Pada 2016, meskipun belum terbit Peraturan Presiden Nomor 4 tahun 2016 tentang Percepatan Pembangunan Infrastruktur Ketenagalistrikan yang menugaskan PT PLN menyelenggarakan Pembangunan Infrastruktur Kelistrikan (PIK), Sofyan diduga telah menunjuk Johannes Kotjo untuk mengerjakan proyek PLTU Riau-1. Ini karena untuk PLTU di Jawa sudah penuh dan sudah ada kandidat.
Sehingga PLTU Riau-1 dengan kapasitas 2x300 MW masuk dalam RUPTL PLN. Setelah itu, diduga Sofyan Basir menyuruh salah satu Direktur PT PLN agar "Power Purchase Agreement" (PPA) antara PLN dengan Blackgold Natural Resources dan China Huadian Engineering Co (CHEC) segera direalisasikan.

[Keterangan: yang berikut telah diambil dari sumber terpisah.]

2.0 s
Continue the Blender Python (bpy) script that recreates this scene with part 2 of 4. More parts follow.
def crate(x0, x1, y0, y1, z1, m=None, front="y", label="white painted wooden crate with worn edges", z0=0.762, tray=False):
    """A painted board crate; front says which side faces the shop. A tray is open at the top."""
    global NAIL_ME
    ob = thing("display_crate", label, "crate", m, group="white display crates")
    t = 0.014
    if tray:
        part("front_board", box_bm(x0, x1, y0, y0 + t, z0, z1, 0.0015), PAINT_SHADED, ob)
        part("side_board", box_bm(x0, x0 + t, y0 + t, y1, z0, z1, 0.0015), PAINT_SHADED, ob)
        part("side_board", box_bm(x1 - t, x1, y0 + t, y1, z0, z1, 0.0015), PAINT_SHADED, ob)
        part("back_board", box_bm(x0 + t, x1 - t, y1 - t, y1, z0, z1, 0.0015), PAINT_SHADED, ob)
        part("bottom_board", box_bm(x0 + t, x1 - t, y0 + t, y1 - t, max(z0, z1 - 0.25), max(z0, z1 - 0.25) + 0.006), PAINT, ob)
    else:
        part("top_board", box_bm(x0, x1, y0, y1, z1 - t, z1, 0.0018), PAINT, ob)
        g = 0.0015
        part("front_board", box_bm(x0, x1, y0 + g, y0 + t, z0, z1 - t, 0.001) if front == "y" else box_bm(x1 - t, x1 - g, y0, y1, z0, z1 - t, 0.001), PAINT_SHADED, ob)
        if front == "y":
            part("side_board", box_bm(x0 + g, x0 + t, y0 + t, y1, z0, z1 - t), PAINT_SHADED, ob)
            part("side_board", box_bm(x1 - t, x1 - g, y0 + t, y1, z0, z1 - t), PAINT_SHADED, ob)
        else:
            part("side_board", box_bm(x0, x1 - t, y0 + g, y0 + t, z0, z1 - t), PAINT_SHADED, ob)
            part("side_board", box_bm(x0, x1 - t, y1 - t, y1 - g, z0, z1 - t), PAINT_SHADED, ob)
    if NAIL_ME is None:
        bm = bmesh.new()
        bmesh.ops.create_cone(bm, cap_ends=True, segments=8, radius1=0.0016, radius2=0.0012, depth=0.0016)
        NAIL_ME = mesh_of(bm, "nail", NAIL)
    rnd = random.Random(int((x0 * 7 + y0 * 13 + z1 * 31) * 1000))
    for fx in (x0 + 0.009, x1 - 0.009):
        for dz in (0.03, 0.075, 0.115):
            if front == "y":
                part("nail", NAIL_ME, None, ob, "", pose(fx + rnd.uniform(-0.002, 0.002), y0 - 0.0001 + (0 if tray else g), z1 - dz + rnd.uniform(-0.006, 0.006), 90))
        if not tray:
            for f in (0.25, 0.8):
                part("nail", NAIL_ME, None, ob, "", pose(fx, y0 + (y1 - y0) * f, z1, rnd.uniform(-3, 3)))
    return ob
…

Terkait perkara ini, sudah ada 3 orang yang dijatuhi hukuman yaitu mantan Menteri Sosial yang juga mantan Sekretaris Jenderal Partai Golkar Idrus Marham divonis 3 tahun penjara ditambah denda Rp150 juta subsider 2 bulan kurungan.
Eni Maulani Saragih pada 1 Maret 2019 lalu juga telah divonis 6 tahun penjara ditambah denda Rp200 juta subsider 2 bulan kurungan ditambah kewajiban untuk membayar uang pengganti sebesar Rp5,87 miliar dan 40 ribu dolar Singapura.
Sedangkan Johanes Budisutrisno Kotjo diperberat hukumannya oleh Pengadilan Tinggi (PT) DKI Jakarta menjadi 4,5 tahun penjara ditambah denda Rp250 juta subsider 6 bulan kurungan.
Sedangkan PT Borneo Lumbung Energi dan Metal (BLEM) Samin Tan juga sudah ditetapkan sebagai tersangka oleh KPK karena diduga memberikan suap kepada Eni Maulani Saragih sejumlah Rp5 miliar.